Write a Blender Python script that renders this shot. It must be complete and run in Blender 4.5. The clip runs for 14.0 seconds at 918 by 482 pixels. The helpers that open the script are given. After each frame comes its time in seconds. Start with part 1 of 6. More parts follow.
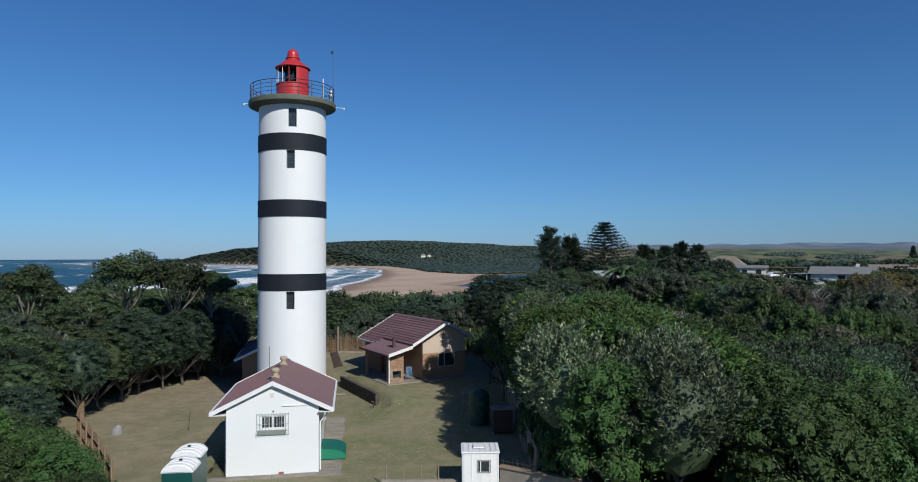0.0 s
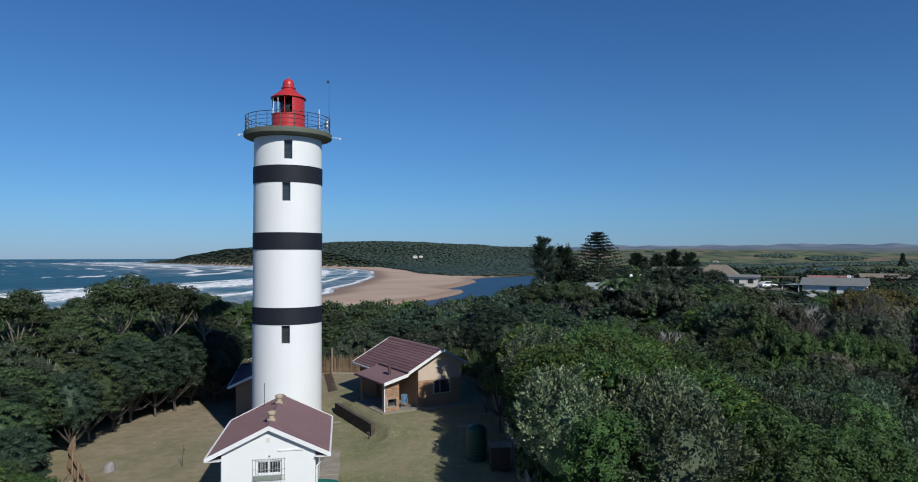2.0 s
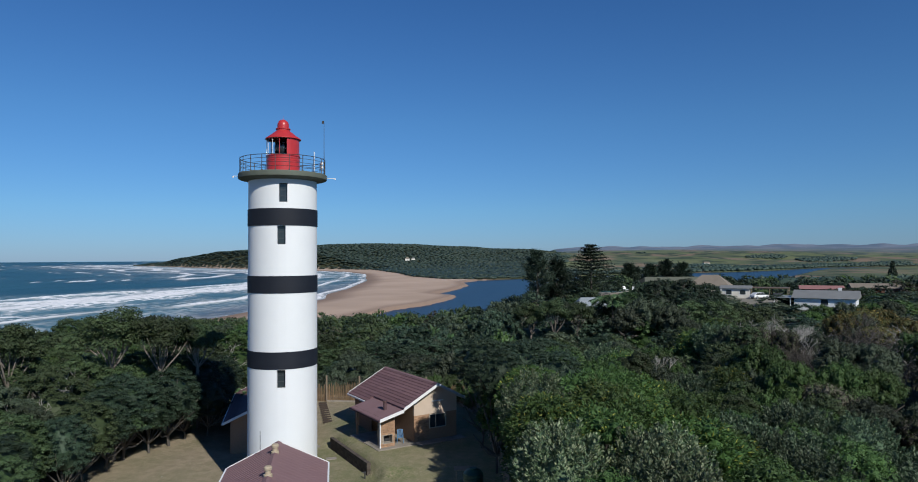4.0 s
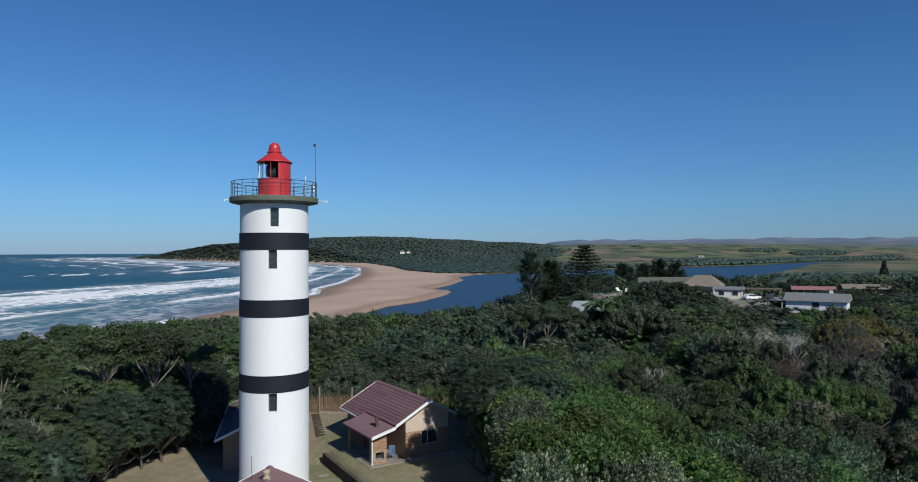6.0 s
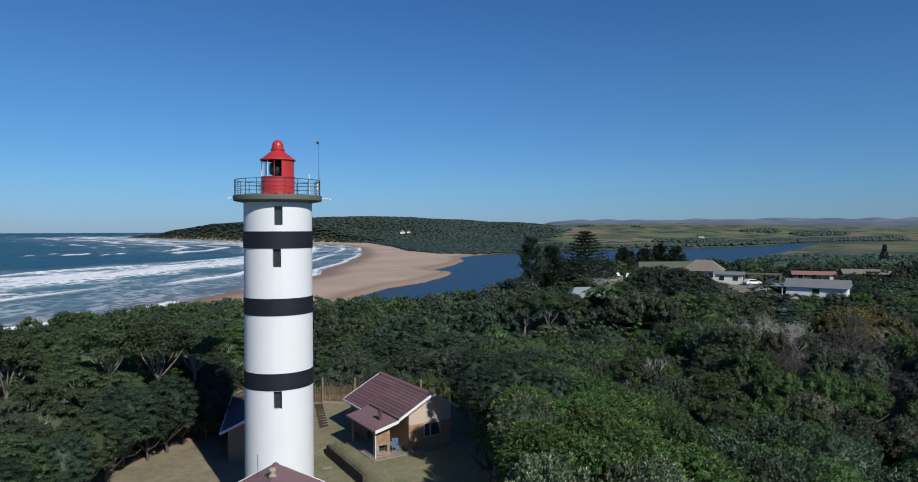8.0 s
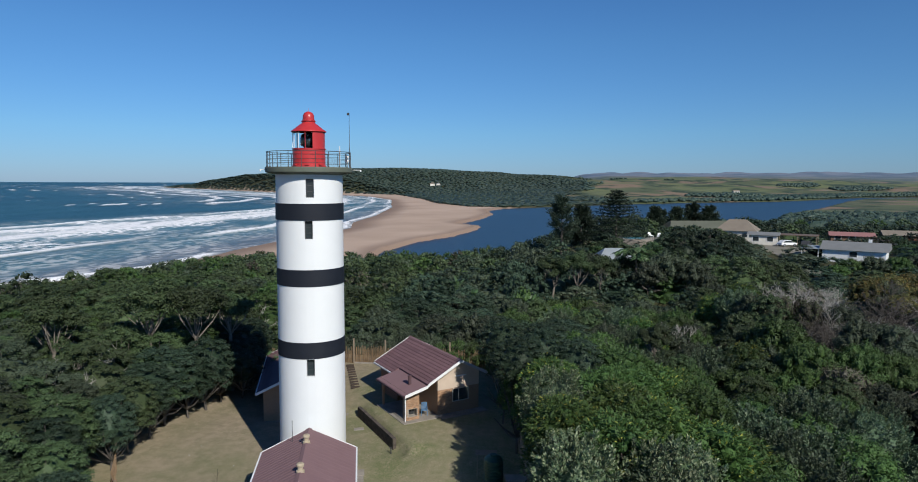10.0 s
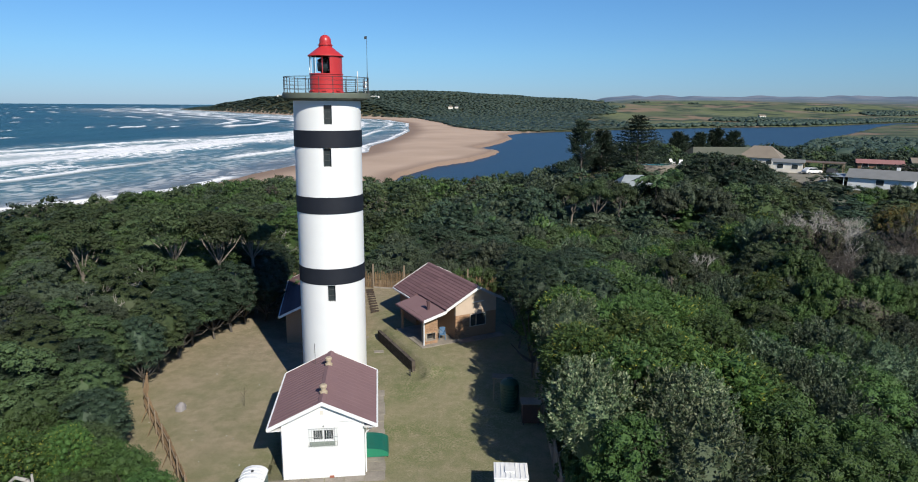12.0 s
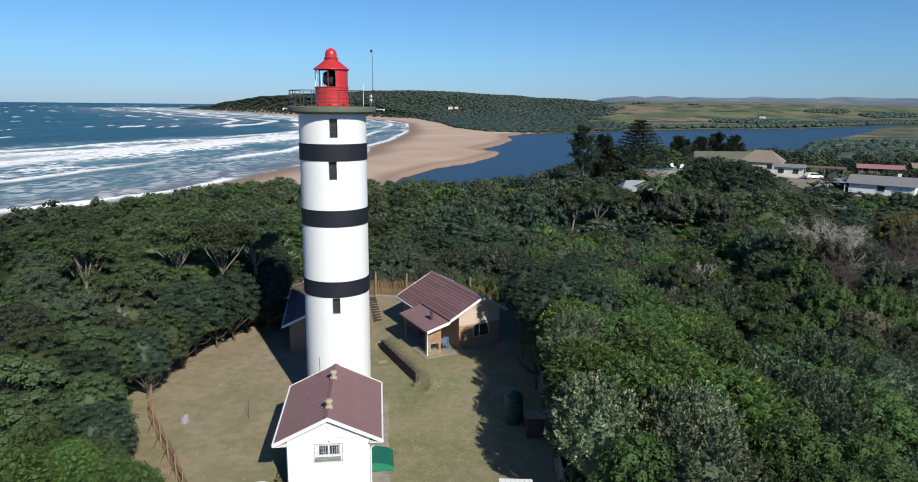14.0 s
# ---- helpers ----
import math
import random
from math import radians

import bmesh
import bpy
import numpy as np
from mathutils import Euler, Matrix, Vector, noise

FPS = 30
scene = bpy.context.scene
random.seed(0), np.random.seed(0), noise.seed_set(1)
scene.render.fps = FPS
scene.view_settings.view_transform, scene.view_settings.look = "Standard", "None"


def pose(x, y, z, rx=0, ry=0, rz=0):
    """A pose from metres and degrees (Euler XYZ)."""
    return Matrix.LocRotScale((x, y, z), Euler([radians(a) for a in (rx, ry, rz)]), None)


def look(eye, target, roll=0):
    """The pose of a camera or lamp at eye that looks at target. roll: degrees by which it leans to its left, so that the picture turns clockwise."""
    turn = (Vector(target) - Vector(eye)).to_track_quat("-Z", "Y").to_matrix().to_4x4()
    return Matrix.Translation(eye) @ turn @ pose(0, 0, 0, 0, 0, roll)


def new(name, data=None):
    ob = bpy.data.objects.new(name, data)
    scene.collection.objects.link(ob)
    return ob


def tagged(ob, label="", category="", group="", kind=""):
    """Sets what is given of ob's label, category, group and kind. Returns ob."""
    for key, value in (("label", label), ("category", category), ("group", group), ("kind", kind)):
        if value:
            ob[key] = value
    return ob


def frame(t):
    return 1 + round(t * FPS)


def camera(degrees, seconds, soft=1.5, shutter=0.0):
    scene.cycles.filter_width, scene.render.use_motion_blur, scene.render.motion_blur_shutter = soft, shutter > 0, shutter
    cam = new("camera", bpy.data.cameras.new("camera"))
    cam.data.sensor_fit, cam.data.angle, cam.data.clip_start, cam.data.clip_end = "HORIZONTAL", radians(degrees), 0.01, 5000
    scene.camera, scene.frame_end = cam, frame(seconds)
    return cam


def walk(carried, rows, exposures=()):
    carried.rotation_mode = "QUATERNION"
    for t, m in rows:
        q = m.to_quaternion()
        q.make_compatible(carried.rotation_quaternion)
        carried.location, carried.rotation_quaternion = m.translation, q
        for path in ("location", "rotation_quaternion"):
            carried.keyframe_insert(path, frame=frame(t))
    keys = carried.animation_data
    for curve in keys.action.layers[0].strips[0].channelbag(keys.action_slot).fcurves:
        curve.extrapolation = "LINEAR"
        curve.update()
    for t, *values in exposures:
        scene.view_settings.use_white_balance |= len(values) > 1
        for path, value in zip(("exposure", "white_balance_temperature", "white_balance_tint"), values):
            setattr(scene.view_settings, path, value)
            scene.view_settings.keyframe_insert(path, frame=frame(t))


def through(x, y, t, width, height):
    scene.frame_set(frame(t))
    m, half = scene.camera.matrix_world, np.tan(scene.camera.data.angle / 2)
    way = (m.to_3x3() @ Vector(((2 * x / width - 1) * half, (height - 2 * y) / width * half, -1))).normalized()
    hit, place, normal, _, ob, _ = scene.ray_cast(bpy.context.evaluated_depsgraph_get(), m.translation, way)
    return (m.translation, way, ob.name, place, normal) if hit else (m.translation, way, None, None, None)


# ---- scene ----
cam = camera(69.9, 14.0, soft=1.0)
PATH = [
    (0, (-0.39, 1.123, 9.638), (-0.658, 3.105, 9.685), -0.2),
    (0.5, (-0.435, 1.183, 10.032), (-0.697, 3.165, 10.08), -0.1),
    (1, (-0.483, 1.251, 10.522), (-0.739, 3.234, 10.57), -0.1),
    (1.5, (-0.568, 1.308, 11.083), (-0.819, 3.291, 11.131), -0.1),
    (2, (-0.755, 1.327, 11.712), (-0.998, 3.312, 11.759), -0.1),
    (2.5, (-0.89, 1.316, 12.41), (-1.126, 3.302, 12.457), -0.1),
    (3, (-1.029, 1.369, 13.117), (-1.259, 3.355, 13.165), -0.2),
    (3.5, (-1.049, 1.379, 13.761), (-1.272, 3.366, 13.808), -0.2),
    (4, (-0.996, 1.332, 14.297), (-1.215, 3.319, 14.347), -0.3),
    (6.5, (-0.657, 1.056, 16.595), (-0.857, 3.046, 16.607), -0.1),
    (7, (-0.726, 1.035, 16.827), (-0.923, 3.026, 16.82), -0.0),
    (7.5, (-0.875, 1.02, 17.111), (-1.072, 3.01, 17.086), -0.1),
    (10, (-0.92, 1.064, 18.839), (-1.213, 3.034, 18.657), 0.3),
    (10.5, (-0.892, 1.031, 18.888), (-1.203, 2.985, 18.6), 0.2),
    (11, (-0.905, 1.019, 18.883), (-1.229, 2.958, 18.516), 0.4),
    (11.5, (-0.913, 1.049, 18.958), (-1.244, 2.979, 18.553), 0.4),
    (12, (-1.001, 1.112, 19.073), (-1.34, 3.041, 18.664), 0.5),
    (12.5, (-1.123, 1.117, 19.208), (-1.461, 3.045, 18.8), 0.5),
    (13, (-1.213, 1.14, 19.395), (-1.552, 3.068, 18.985), 0.6),
    (13.5, (-1.294, 1.184, 19.667), (-1.632, 3.112, 19.258), 0.7),
    (14, (-1.382, 1.174, 19.919), (-1.719, 3.103, 19.51), 0.7),
]
walk(cam, [(t, look(eye, target, roll)) for t, eye, target, roll in PATH],
     [(0.0, -0.12, 6500, 10), (7.7, -0.12, 6500, 10), (10.0, 0.02, 6650, 10), (11.2, 0.24, 6900, 10), (14.0, 0.31, 6950, 10)])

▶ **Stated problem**
Leave out the pictures, then repeat the listing above exactly from its first line to the line with "shutter > 0, shutter", inclusive.

▶ **Task result**
Write a Blender Python script that renders this shot. It must be complete and run in Blender 4.5. The clip runs for 14.0 seconds at 918 by 482 pixels. The helpers that open the script are given. After each frame comes its time in seconds. Start with part 1 of 6. More parts follow.
0.0 s
2.0 s
4.0 s
6.0 s
8.0 s
10.0 s
12.0 s
14.0 s
# ---- helpers ----
import math
import random
from math import radians

import bmesh
import bpy
import numpy as np
from mathutils import Euler, Matrix, Vector, noise

FPS = 30
scene = bpy.context.scene
random.seed(0), np.random.seed(0), noise.seed_set(1)
scene.render.fps = FPS
scene.view_settings.view_transform, scene.view_settings.look = "Standard", "None"


def pose(x, y, z, rx=0, ry=0, rz=0):
    """A pose from metres and degrees (Euler XYZ)."""
    return Matrix.LocRotScale((x, y, z), Euler([radians(a) for a in (rx, ry, rz)]), None)


def look(eye, target, roll=0):
    """The pose of a camera or lamp at eye that looks at target. roll: degrees by which it leans to its left, so that the picture turns clockwise."""
    turn = (Vector(target) - Vector(eye)).to_track_quat("-Z", "Y").to_matrix().to_4x4()
    return Matrix.Translation(eye) @ turn @ pose(0, 0, 0, 0, 0, roll)


def new(name, data=None):
    ob = bpy.data.objects.new(name, data)
    scene.collection.objects.link(ob)
    return ob


def tagged(ob, label="", category="", group="", kind=""):
    """Sets what is given of ob's label, category, group and kind. Returns ob."""
    for key, value in (("label", label), ("category", category), ("group", group), ("kind", kind)):
        if value:
            ob[key] = value
    return ob


def frame(t):
    return 1 + round(t * FPS)


def camera(degrees, seconds, soft=1.5, shutter=0.0):
    scene.cycles.filter_width, scene.render.use_motion_blur, scene.render.motion_blur_shutter = soft, shutter > 0, shutter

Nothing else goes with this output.